Swirling
It was all so gorgeous, it really was. I didn’t know how I was going to explain it to anybody else. I guess I could have kept the feelings hidden away, relegating that type of beauty to a sort of vacation, a dream, a scrapbook. I could have written a travelogue, perhaps; I could have written letters home, from “there,” and we all would sit around some day when we’re old around reminisce about the trip we took together. When we went there together.
But sometimes I can’t explain to anyone outside of Boston what this loneliness feels like. My days are spent knee-deep in dayplanners, study carrels, lesson plans, highlighters: none of it is unenjoyable to me, and certainly it is part of a larger goal that is attainable not too distant. But it feels so boring when I explain it to anyone else. I end up turning pages on photo albums, squinting into the dusty, creased, laminated pages. Did that all really happen?
Do you remember when we rode trains down the west coast together? Do you remember drinking whiskey with our legs dangling out of a boxcar in hot July stillness on a siding in Montana?
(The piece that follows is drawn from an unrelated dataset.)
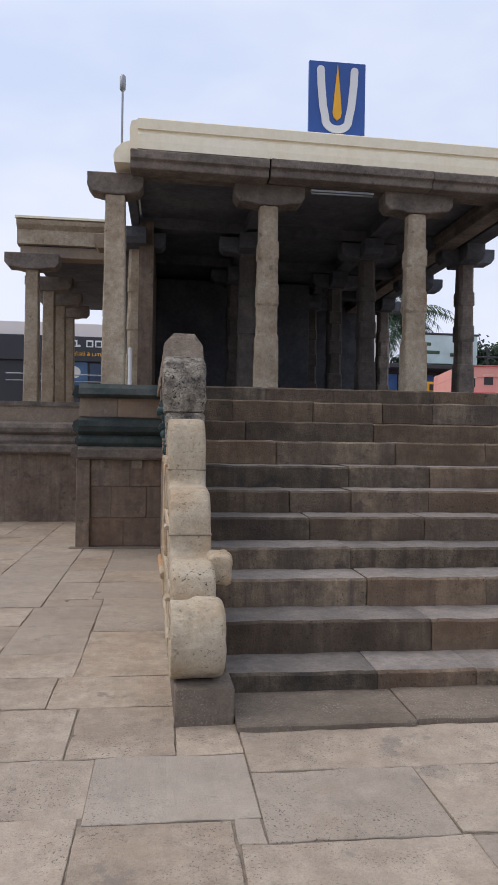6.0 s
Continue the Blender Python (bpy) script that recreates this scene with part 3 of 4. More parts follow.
podium_run(-1.1, 0.01, "x", 6.185, True)
podium_run(6.42, 9.2, "y", -1.1, True)
podium_run(-14.0, -1.12, "x", 9.2, False)
part("pilaster", box(-1.12, -0.94, 6.11, 6.21, -0.02, 1.2, 0.01, 0.004, 0.2), RUST, podium)
part("pilaster", box(-0.4, -0.26, 6.135, 6.2, 1.08, 1.2, 0.01, 0.004, 0.2), GREY, podium)
part("foot_course", box(-1.2, 0.0, 6.06, 6.19, -0.03, 0.038, 0.01, 0.004, 0.2), GREY, podium)
for z0, z1, xs in ((0.04, 0.42, (-0.94, -0.5, 0.02)), (0.42, 0.84, (-0.94, -0.66, -0.2, 0.02)), (0.84, 1.2, (-0.94, -0.42, 0.02))):
    for a, b in zip(xs, xs[1:]):
        part("wall_stone", box(a + 0.002, b - 0.002, 6.172 + rng.uniform(-0.004, 0.004), 6.3, z0 + 0.002, z1 - 0.002, 0.007, 0.005, 0.1, None, a + z0), RUST, podium)
for a, b in ((-1.1, -0.6), (-0.6, 0.0)):
    part("neck_stone", box(a, b - 0.004, 6.215, 6.29, 1.76, 2.02, 0.006, 0.004, 0.2), GREY, podium)
part("podium_core", box(-0.95, 6.2, 6.32, 17.0, -0.04, 1.94, 0.01, 0.0, 5), GREY, podium)
part("podium_core", box(-14.0, -1.3, 9.48, 17.0, -0.04, 2.06, 0.01, 0.0, 5), GREY, podium)
hall_floor = thing("floor", "dark worn granite hall floor slabs", "floor", "structure")
for j in range(7):
    for i in range(5):
        part("floor_slab", box(-0.7 + 1.36 * i, 0.65 + 1.36 * i, 6.36 + 1.4 * j, 7.755 + 1.4 * j, 1.94, LANDING + 0.016, 0.006, 0.002, 0.7), CORNICE, hall_floor)

# ---- pillared hall ----
PILLAR_X, PILLAR_Y = (-0.69, 1.443, 3.62, 5.4), (6.4, 8.95, 11.4, 13.9)
PROFILE_SCALE = 1.022
PROFILE = ((0.0, 0.164, 0.025), (0.6, 0.161, 0.025), (0.9, 0.157, 0.03), (0.92, 0.146, 0.05), (1.32, 0.143, 0.055), (1.335, 0.155, 0.03), (1.6, 0.154, 0.035), (1.62, 0.148, 0.06), (1.96, 0.142, 0.06), (1.975, 0.15, 0.03), (2.2, 0.146, 0.03), (2.215, 0.138, 0.055), (2.69, 0.134, 0.05))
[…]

Do you remember biking up great altitudes with me, and then coasting down hills with our mouths open wide with glee, the cold wind whistling at the enamel of our teeth? Do you remember making out with me on newspaper boxes in the San Francisco Dyke March, or running naked through the shockingly cold Pacific Ocean with me? Farming topless? Running with llamas? If I say the word “prusicking” and “fanny pack” will you laugh in the same way that I do?
Did you ever go see Ramsey Gulch after the cut? Would you want to? Do you have any of my old zines? Did this all really happen?
Because I live in Boston now. It is wicked cold and I go to bed mad early compared to my days on the west coast frantically scribbling Geraldine Fibber’s lyrics by candlelight and smoking cigarettes out the window with girls with deep throaty laughs.
And, yes, there are things here that I like. But they never seem to make it into my journals. There is so much to say, also. A partial list of topics that I have been tossing over in my mind: a creative writing professor at my school wrote a novel about treesitters with an unfactual ending; the “situation” with the ports and the company in Dubai and that old spectre called the WTO (which did not, apparently, get shut down yet); a Supreme Court case called Youngstown Sheet & Tube v. Sawyer (1952); the feelings of my hamstrings, generally; varieties of apples and the beauty of barren branches against crisp blue skies; the stress of pondering genderqueerness while in a heavily mainstreamed environment like graduate school at BC and teaching at Dedham High School.
Somehow I feel that there are secrets that we are holding onto like birds with broken wings, and I want to cradle the bird in my cardigan and rush towards the fireside to nurse it back to health. Yes! All of it really will happen; and I am certain that it will happen again.
The world seems horrifyingly gorgeous from my perch in the O’Neill Library, and I guess I’ve had too much coffee again.
March 4th, 2006 at 2:28 pm
i do remember..i do…..
March 5th, 2006 at 2:30 pm
ivy, everything you write makes me want to cry, butnot because its too sad or treachly, but because its overwhelming to read something that strikes so close to my feelings. it makes me feel less alone. thanks dood.